Commissioner: National Gallery of Canada (Jean-François Bélisle);
Curator: Kim Nguyen;
Exhibitor: Abbas Akhavan
Venue: Giardin
Canada
Abbas Akhavan: Entre chien et loup
ALBUM
DESCRIPTION
Over the past two decades, Abbas Akhavan has honed a poetic and thoughtfully site-specific practice. With each project, he enters into a protracted conversation with a place: its architecture, economies, human and non-human inhabitants and their rhythms. Gardens and organic matter in general – along with cultural heritage and historical iconography, particularly the fluidity of symbols throughout history, contexts and conflicts – have been recurrent preoccupations and foundational themes in his work.
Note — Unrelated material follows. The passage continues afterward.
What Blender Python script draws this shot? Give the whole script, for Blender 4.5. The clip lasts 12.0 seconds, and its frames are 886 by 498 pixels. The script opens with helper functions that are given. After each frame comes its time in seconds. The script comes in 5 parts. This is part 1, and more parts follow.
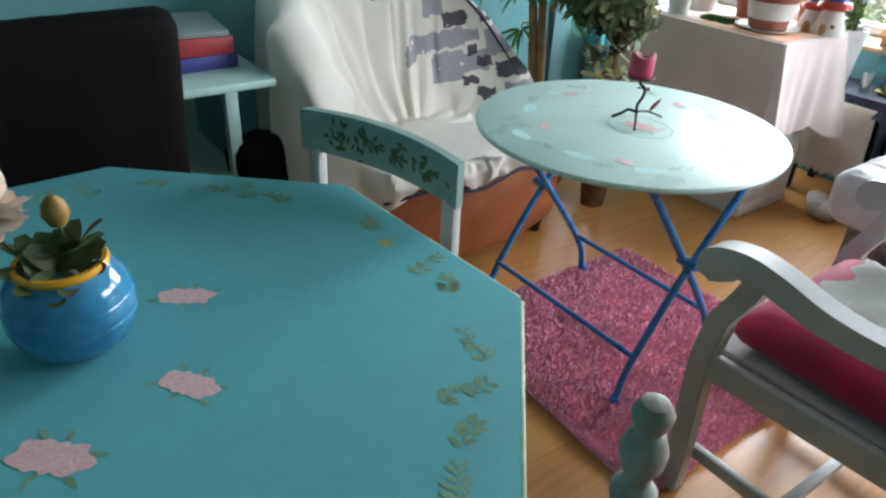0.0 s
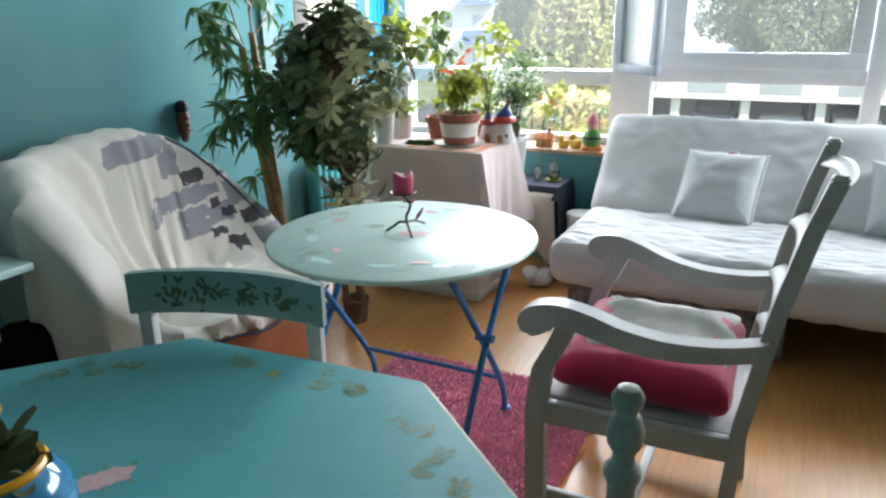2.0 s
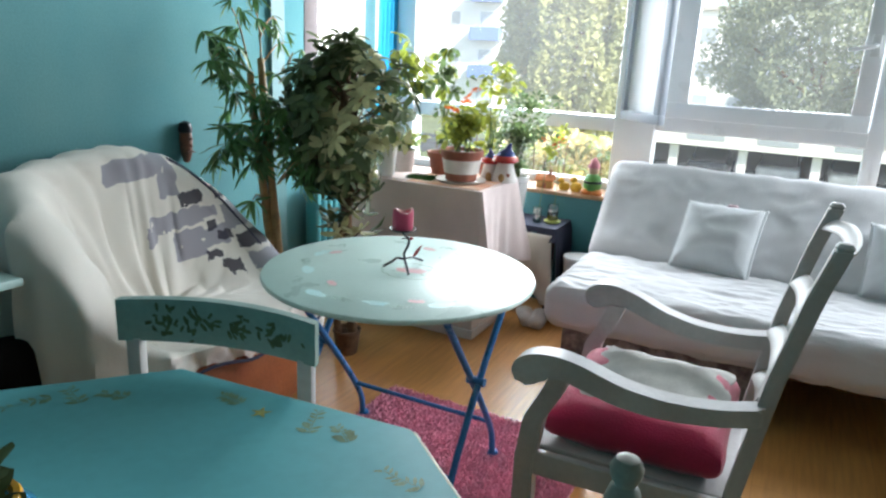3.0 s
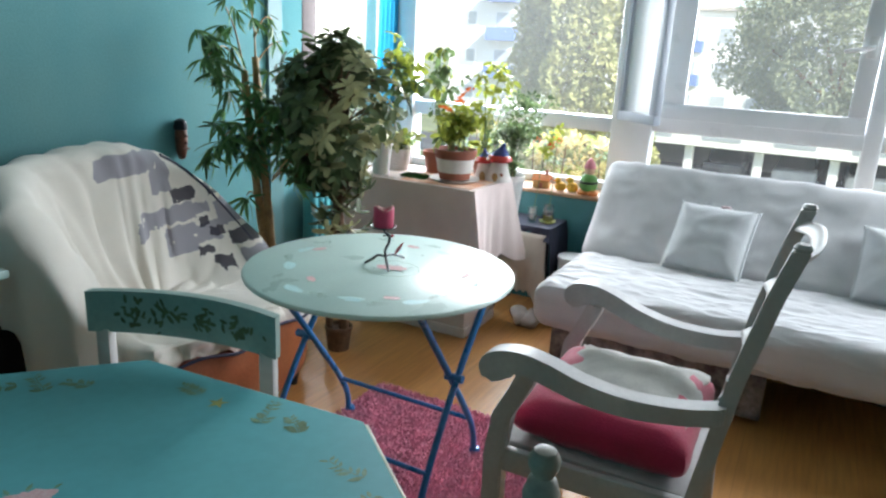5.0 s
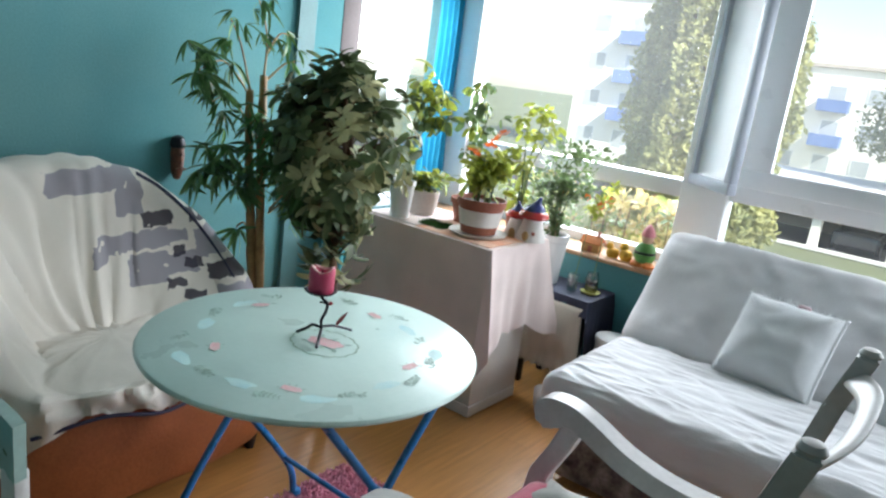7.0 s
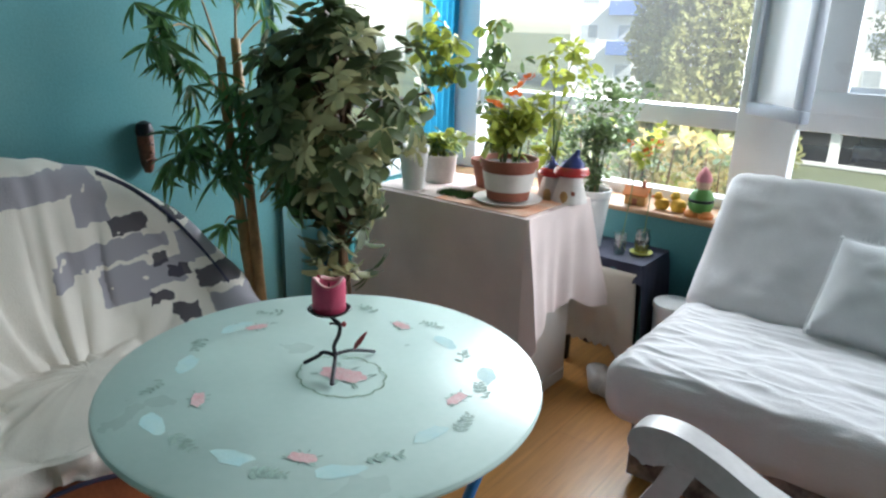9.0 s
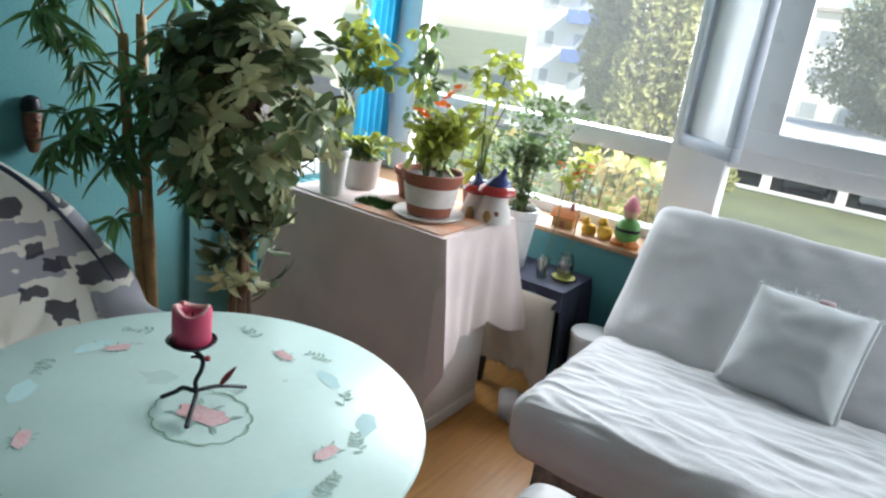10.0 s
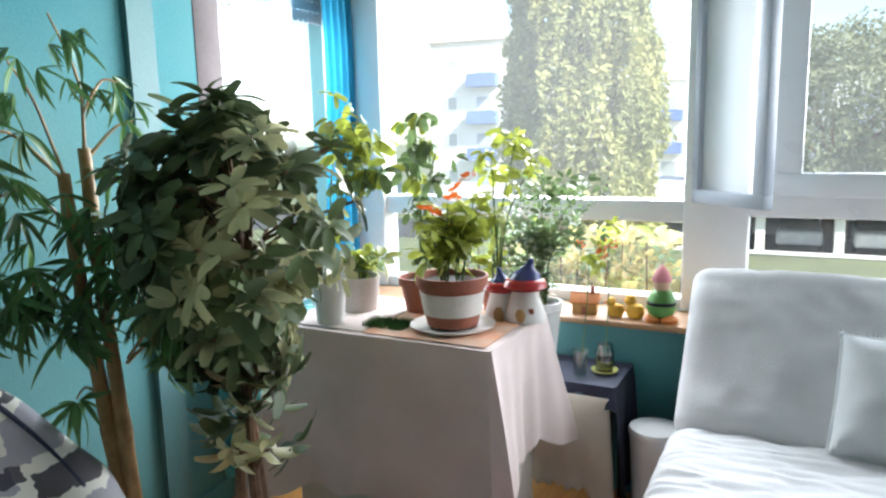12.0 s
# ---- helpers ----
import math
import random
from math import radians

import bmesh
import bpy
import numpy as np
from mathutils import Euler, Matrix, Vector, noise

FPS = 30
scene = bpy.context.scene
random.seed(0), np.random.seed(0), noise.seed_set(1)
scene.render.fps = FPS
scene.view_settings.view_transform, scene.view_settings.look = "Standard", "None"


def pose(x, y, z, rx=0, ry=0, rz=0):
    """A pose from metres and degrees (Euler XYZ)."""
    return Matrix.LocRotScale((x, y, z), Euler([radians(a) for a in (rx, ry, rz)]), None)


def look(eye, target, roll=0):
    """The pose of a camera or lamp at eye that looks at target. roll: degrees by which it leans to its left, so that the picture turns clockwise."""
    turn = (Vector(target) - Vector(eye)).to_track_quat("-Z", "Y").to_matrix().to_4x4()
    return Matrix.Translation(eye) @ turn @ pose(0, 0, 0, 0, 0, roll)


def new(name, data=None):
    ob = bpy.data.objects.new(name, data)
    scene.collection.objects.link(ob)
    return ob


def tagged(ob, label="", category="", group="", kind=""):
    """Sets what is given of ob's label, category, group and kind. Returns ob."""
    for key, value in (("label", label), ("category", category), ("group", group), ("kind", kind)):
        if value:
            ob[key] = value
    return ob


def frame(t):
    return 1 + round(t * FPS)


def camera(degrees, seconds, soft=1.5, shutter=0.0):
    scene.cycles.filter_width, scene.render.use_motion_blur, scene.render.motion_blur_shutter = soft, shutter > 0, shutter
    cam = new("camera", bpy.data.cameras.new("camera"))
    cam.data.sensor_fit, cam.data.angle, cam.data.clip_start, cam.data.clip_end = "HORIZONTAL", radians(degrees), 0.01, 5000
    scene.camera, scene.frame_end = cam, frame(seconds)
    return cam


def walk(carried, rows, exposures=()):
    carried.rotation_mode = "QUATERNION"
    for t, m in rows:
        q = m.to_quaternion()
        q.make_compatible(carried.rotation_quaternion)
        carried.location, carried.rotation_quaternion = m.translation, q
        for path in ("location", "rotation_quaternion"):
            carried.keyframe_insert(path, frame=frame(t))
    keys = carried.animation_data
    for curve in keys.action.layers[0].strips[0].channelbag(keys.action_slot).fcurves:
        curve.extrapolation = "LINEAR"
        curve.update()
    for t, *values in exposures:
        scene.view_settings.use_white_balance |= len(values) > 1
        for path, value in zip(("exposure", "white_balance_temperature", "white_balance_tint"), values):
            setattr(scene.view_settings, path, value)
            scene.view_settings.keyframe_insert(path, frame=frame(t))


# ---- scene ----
cam = camera(65.0, 12.0, soft=2.4)
PATH = [
    (0, (1.142, -1.49, 1.378), (-0.247, -0.459, 0.374), 2.8),
    (0.5, (1.013, -1.642, 1.366), (-0.2, -0.37, 0.412), 6.3),
    (1, (1.02, -1.754, 1.373), (-0.123, -0.337, 0.543), 5.8),
    (1.5, (1.017, -1.803, 1.375), (0.111, -0.158, 0.689), 0.1),
    (2, (1.01, -1.808, 1.371), (0.15, -0.114, 0.745), -0.8),
    (2.5, (0.999, -1.805, 1.391), (0.165, -0.074, 0.835), 1.1),
    (3, (0.986, -1.791, 1.394), (0.131, -0.067, 0.85), 2.8),
    (3.5, (1.033, -1.791, 1.392), (0.135, -0.088, 0.852), 0.9),
    (5.5, (1.153, -1.713, 1.407), (0.225, -0.027, 0.861), 4.7),
    (6, (1.277, -1.556, 1.456), (0.086, -0.027, 0.961), 10.5),
    (6.5, (1.271, -1.328, 1.448), (0.069, 0.214, 1.028), 9.2),
    (7, (1.19, -1.129, 1.434), (0.023, 0.421, 0.947), 7.6),
    (9, (0.874, -0.812, 1.391), (-0.29, 0.694, 0.778), 1.6),
    (9.5, (0.834, -0.729, 1.404), (0.017, 0.881, 0.542), 4.5),
    (10, (0.853, -0.633, 1.432), (-0.172, 0.968, 0.811), 7.7),
    (10.5, (0.725, -0.533, 1.412), (-0.165, 1.124, 0.73), 5.7),
    (11, (0.544, -0.541, 1.346), (-0.388, 1.161, 0.86), 5.2),
    (11.5, (0.448, -0.543, 1.301), (-0.278, 1.304, 1.056), 4.8),
    (12, (0.428, -0.485, 1.334), (-0.479, 1.269, 1.021), -1.3),
]
walk(cam, [(t, look(e, g, r)) for t, e, g, r in PATH], exposures=[(0, 1.25), (1, 1.3), (1.5, 1.12), (2.5, 1.07), (5.5, 0.95), (7, 0.84), (9, 0.72), (10.5, 0.77), (11.5, 1.0), (12, 0.98)])


# ---- world and light ----
world = bpy.data.worlds.new("world")
scene.world = world
world.use_nodes = True
wn = world.node_tree
sky = wn.nodes.new("ShaderNodeTexSky")
sky.sky_type = "NISHITA"
sky.sun_disc = False
sky.sun_elevation, sky.sun_rotation = radians(38), radians(115)
wn.links.new(sky.outputs[0], wn.nodes["Background"].inputs[0])
wn.nodes["Background"].inputs[1].default_value = 0.15

sun = new("sun", bpy.data.lights.new("sun", "SUN"))
sun.data.energy, sun.data.angle, sun.data.color = 5.0, radians(0.6), (1.0, 0.94, 0.84)
sun.matrix_world = look((14, -6, 12), (0, 0, 0))


def window_light(name, at, target, sx, sy, watts):
    lamp = new(name, bpy.data.lights.new(name, "AREA"))
    lamp.data.shape, lamp.data.size, lamp.data.size_y = "RECTANGLE", sx, sy
    lamp.data.energy, lamp.data.color = watts * 1.04, (0.87, 0.93, 1.0)
    lamp.data.spread = radians(150)
    lamp.matrix_world = look(at, target)
    return lamp


window_light("sky_light_main", (-0.6, 2.78, 1.62), (-0.85, 0.6, 0.70), 1.4, 1.1, 68)
window_light("sky_light_right", (1.7, 2.78, 1.62), (-0.7, -0.1, 0.60), 2.6, 1.1, 57)
window_light("sky_light_side", (-1.98, 1.95, 1.55), (-0.6, 1.4, 0.8), 0.6, 1.0, 12)


# ---- materials ----
def material(name, colour, rough=0.6, metal=0.0, vary=0.12, scale=6.0, fine=60.0, bump=0.15, tint=None, coat=0.0, sheen=0.0, per_piece=0.0, through_light=0.0):
    """Principled surface with variation at two scales, fine relief and, for repeats, a little change from piece to piece."""
    m = bpy.data.materials.new(name)
    m.use_nodes = True
    n, l = m.node_tree.nodes, m.node_tree.links
    b = n["Principled BSDF"]
    b.inputs["Roughness"].default_value, b.inputs["Metallic"].default_value = rough, metal
    b.inputs["Coat Weight"].default_value = coat
    b.inputs["Sheen Weight"].default_value = sheen
    co = n.new("ShaderNodeTexCoord")
    big, small = n.new("ShaderNodeTexNoise"), n.new("ShaderNodeTexNoise")
    big.inputs["Scale"].default_value, small.inputs["Scale"].default_value = scale, fine
    big.inputs["Detail"].default_value, small.inputs["Detail"].default_value = 4, 3
    l.new(co.outputs["Object"], big.inputs["Vector"])
    l.new(co.outputs["Object"], small.inputs["Vector"])
    ramp = n.new("ShaderNodeValToRGB")
    dark = tint or tuple(c * (1 - 2.2 * vary) for c in colour)
    ramp.color_ramp.elements[0].position, ramp.color_ramp.elements[1].position = 0.3, 0.7
    ramp.color_ramp.elements[0].color = (*[max(0, c) for c in dark], 1)
    ramp.color_ramp.elements[1].color = (*colour, 1)
    l.new(big.outputs[0], ramp.inputs[0])
    mix = n.new("ShaderNodeMix")
    mix.data_type, mix.blend_type = "RGBA", "OVERLAY"
    mix.inputs[0].default_value = min(1, vary * 1.6)
    l.new(ramp.outputs[0], mix.inputs[6])
    l.new(small.outputs[0], mix.inputs[7])
    out = mix.outputs[2]
    if per_piece:
        info, hsv, mr = n.new("ShaderNodeObjectInfo"), n.new("ShaderNodeHueSaturation"), n.new("ShaderNodeMapRange")
        mr.inputs[3].default_value, mr.inputs[4].default_value = 1 - per_piece, 1 + per_piece
        l.new(info.outputs["Random"], mr.inputs[0])
        l.new(mr.outputs[0], hsv.inputs["Value"])
        l.new(out, hsv.inputs["Color"])
        out = hsv.outputs[0]
    l.new(out, b.inputs["Base Color"])
    rr = n.new("ShaderNodeMapRange")
    rr.inputs[3].default_value, rr.inputs[4].default_value = max(0.03, rough - 0.1), min(1, rough + 0.1)
    l.new(big.outputs[0], rr.inputs[0])
    l.new(rr.outputs[0], b.inputs["Roughness"])
    if bump:
        bp = n.new("ShaderNodeBump")
        bp.inputs["Strength"].default_value, bp.inputs["Distance"].default_value = bump, 0.004
        l.new(small.outputs[0], bp.inputs["Height"])
        l.new(bp.outputs[0], b.inputs["Normal"])
    if through_light:
        tr, add = n.new("ShaderNodeBsdfTranslucent"), n.new("ShaderNodeMixShader")
        l.new(out, tr.inputs[0])
        add.inputs[0].default_value = through_light
        l.new(b.outputs[0], add.inputs[1])
        l.new(tr.outputs[0], add.inputs[2])
        l.new(add.outputs[0], n["Material Output"].inputs[0])
    return m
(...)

For Entre chien et loup, Akhavan reimagines the Canada pavilion’s architecture as a Wardian case: a precursor to the terrarium used to transport plants throughout the British Empire. With a custom pool outfitted with grow lights to present giant water lilies of the genus Victoria, the pavilion also evokes the Crystal Palace of 1851 in London, where the plant was prominently displayed. Native to South America, the water lilies were a natural wonder of the Victorian era. Named in homage to the Queen, they are considered her emblem.
By re-presenting them within the pavilion of a Commonwealth country established under the reign of their namesake, Akhavan offers a meditative space in which to revisit a pivotal moment in world history and to consider how we position ourselves today in relation to our natural and built environments.